Yaşlı, çocuk ve engellilerin sorunlarının yerinden tespiti ve çözümü için birinci basamak sağlık kuruluşlarında sosyal hizmet uzmanı, sosyal çalışmacı, gerontolog, sosyolog ve psikolog bulunması elzemdir.

Yaşlıların ücretsiz ulaşımını sağlayan kartlar il bazında değil tüm ülkeyi kapsayacak şekilde bir standarda kavuşturulmalı ve hangi şehre giderse gitsin o karttan ulaşım için yararlanması mutlaka sağlanmalıdır.

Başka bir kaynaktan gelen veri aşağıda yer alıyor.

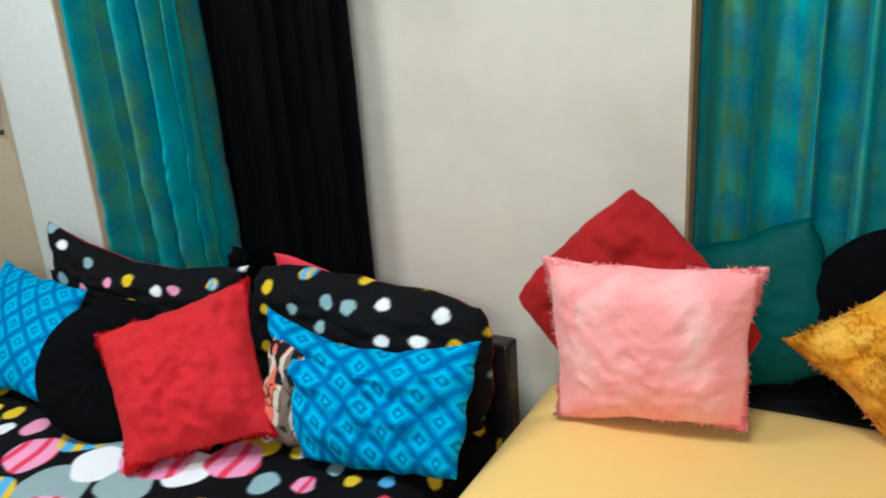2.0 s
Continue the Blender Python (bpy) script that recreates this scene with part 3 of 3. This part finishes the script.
cushion("gold_cushion", m, side, side, 0.14, M_GOLDFUR, "fluffy golden plush cushion standing on its corner", n=90, fur=22000, inner=0.55, fur_len=0.010, seed=6, pinch=0.085, blunt=-0.05, wobble=0.004, wrinkle=0.006, clump=0.007, floor=0.583)
m = Matrix.Translation((2.505, 0.035, 0.735)) @ pose(0, 0, 0, 79, 0, 3) @ pose(0, 0, 0, 0, 0, -20)
cushion("teal_cushion", m, 0.30, 0.30, 0.10, M_TEAL, "dark teal satin cushion against the black curtain", seed=7, floor=0.572)
m, side = diamond((2.70, -0.022, 1.045), (2.468, -0.045, 0.752), (2.968, -0.045, 0.808))
cushion("red_cushion", m, side * 1.05, side * 1.05, 0.065, M_REDSATIN, "crimson satin cushion standing behind the purple cushion", n=90, seed=8, pinch=-0.03, blunt=0.05, wobble=0.003, wrinkle=0.018, clump=0.003, border=0.007, floor=0.583)
m, w, h = quad((2.558, -0.125, 0.590), (2.915, -0.150, 0.556), (2.913, -0.125, 0.889), (2.568, -0.105, 0.900))
cushion("purple_cushion", m, w, h, 0.13, M_PURPLEFUR, "mottled purple and white plush cushion at the divan's end", n=80, fur=16000, fur_len=0.009, seed=9, clump=0.004, blunt=-0.03, pinch=0.035, wobble=0.003, wrinkle=0.004, floor=0.583)
tagged(box("folded_cloth", 2.44, 2.56, -0.028, 0.02, 0.569, 0.592, M_CREAMCLOTH, bevel=0.010, seg=3), "small folded cream cloth on the near-black slab", "cloth")
# added slab: hides the pale sill and puts a dark gap behind the mattress
tagged(box("gap_slab", 1.79, 2.628, -0.03, 0.225, 0.546, 0.568, M_GAPDARK, bevel=0.010, seg=3), "near-black slab added on the niche sill to darken the gap", "cloth")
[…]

Kamusal huzurevlerinin sayısı artırılmalı, özellikle yalnız yaşayan yaşlılardan talep edenlerin ekonomik kaygı gütmeksizin bu alanlarda kalabilmelerinin yolu açılmalıdır. Toplumun geneli üzerinde yapılan bazı iyileştirmelerin yaşlı bireylerin gereksinimlerine göre ele alınması önem arz etmektedir. Bakım merkezlerinin sayısının ve kapasitelerinin artırılması ya da alternatif bakım modellerinin geliştirilmesi gerekmektedir. Özellikle alzaymır, demans gibi farklı özelliklere sahip yaşlı gruplarına yönelik hizmet çeşitliliğini sunan ihtisas yaşlı bakım kurumlarının sayısının arttırılması gerekmektedir. Yaşlı bakım evlerinde kalan yaşlıların sosyal aktivitelere katılmasının sağlanması sosyal hayattan uzaklaşmalarını engelleyecek en önemli unsurlardan bir tanesidir.

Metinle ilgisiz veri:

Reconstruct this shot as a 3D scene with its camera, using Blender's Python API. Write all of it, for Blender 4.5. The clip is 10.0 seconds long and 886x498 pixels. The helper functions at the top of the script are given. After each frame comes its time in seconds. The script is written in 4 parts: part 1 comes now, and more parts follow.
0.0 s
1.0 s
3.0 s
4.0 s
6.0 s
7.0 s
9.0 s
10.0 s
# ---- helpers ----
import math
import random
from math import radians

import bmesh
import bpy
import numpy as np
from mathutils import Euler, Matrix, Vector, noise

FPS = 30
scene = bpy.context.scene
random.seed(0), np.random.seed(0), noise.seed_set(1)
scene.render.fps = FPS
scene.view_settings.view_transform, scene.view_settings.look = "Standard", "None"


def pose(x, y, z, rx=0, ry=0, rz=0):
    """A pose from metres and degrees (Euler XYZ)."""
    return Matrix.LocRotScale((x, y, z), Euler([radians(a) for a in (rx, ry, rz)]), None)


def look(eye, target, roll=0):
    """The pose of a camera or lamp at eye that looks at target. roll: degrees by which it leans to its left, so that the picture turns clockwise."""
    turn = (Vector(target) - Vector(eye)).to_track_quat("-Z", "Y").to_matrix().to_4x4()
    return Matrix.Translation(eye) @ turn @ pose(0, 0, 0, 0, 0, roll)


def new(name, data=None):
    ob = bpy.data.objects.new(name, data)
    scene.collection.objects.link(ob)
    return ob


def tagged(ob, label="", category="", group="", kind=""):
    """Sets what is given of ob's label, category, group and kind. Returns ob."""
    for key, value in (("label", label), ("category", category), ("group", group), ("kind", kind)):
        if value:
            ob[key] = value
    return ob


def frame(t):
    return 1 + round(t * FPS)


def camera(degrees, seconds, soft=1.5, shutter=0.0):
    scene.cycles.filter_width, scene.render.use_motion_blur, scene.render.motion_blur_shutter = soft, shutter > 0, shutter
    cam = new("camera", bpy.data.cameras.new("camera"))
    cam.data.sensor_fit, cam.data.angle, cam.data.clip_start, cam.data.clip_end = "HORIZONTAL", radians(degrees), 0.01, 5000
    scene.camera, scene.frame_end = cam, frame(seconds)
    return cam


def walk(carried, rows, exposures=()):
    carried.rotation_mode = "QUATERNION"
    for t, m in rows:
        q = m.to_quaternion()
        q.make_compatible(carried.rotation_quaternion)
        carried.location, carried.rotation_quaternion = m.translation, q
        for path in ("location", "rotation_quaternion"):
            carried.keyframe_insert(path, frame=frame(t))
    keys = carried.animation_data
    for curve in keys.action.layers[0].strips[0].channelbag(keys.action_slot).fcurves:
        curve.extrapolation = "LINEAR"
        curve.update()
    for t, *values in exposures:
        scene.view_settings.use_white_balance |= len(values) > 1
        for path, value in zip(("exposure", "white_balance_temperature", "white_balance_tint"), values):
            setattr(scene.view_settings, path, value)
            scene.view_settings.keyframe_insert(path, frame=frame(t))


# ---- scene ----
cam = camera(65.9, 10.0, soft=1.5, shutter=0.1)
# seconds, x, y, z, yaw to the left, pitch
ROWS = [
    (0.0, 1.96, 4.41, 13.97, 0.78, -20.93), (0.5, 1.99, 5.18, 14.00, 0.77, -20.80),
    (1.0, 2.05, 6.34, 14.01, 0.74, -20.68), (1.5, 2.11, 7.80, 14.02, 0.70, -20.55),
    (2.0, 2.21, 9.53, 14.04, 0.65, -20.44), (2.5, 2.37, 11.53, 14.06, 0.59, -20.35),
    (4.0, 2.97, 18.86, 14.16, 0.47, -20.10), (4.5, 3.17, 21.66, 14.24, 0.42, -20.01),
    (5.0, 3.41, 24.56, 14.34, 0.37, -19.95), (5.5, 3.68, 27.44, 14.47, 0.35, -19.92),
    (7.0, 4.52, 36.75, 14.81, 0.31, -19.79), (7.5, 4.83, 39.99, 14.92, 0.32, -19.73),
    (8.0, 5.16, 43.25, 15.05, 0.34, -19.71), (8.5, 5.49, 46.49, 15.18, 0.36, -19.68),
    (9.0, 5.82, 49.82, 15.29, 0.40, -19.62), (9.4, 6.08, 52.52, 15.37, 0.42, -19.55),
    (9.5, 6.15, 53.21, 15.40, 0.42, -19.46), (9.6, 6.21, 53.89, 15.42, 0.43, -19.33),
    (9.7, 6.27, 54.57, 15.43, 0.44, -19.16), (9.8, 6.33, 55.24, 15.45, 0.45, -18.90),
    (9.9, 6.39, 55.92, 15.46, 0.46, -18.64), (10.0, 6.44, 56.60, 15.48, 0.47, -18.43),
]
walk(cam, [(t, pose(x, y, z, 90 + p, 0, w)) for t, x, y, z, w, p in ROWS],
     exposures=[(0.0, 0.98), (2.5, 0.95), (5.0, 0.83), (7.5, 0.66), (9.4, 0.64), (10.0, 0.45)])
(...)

Cezaevlerinde bulunan yaşlı ve hasta tutsaklar derhâl serbest bırakılmalı, toplumun tüm kesimlerinde olması gerektiği gibi yaşlı bireylerin de ana dillerinde kamu hizmeti almasının önündeki engeller kaldırılmalı ve bu hizmeti ana dillerinde almaları sağlanmalıdır.

Yaşlılara yönelik sunulan inanç hizmetlerinin sadece Sünni İslam dini hizmetleri şeklinde değil Alevilik, Hristiyanlık gibi İslam dışı olan inançların da muhataplarına sunulması gerekiyor; aksi hâlde sadece bir mezhebe ve bir anlayışa hizmet etmiş oluruz.

Bugüne kadar Türkiye'de yapıldığı gibi bundan sonra da bunlara devam edilmemesi, söylediğimiz bu önerilerin dikkate alınması hâlinde yaşlılarımızın en azından bundan sonraki yaşamlarını huzur içinde geçirebilecekleri bir ortamın yaratılması mümkün olabilir diye düşünüyorum.

Sözlerimi bitirmeden önce bir şeye vurgu yapmak istiyorum: Deprem süresince önce Hatay'da, sonra Maraş, Adıyaman, daha sonra da Malatya'da bulundum. Malatya'da enkaz kaldırmaları sırasında... Mamurek köyü var, yanında 4-5 tane daha köy var, o köyler Kürt ve Alevi köyleridir; kendilerinin dışlandığını söylüyorlar ve buna itiraz ediyorlar, diyorlar ki: "Malatya'nın molozları getirilip önümüze dökülüyor; biz hem tarım alanlarından, meyve bahçelerinden oluyoruz, olacağız hem arıcılıktan olacağız hem de hayvancılıktan olacağız." Daha önce oraya güneş panelleri kurulmuş, güneş panellerinin kurulması nedeniyle de iklimde kuraklık oluşmuş "Üzerine de bu dert gelirse biz çok zor durumda kalacağız, göç etmek zorunda kalacağız." diyorlar ve göç etmek istemedikleri için de o molozların oraya değil, başka uygun bir alana dökülmesini talep ediyorlar diyor, sizleri saygıyla selamlıyorum.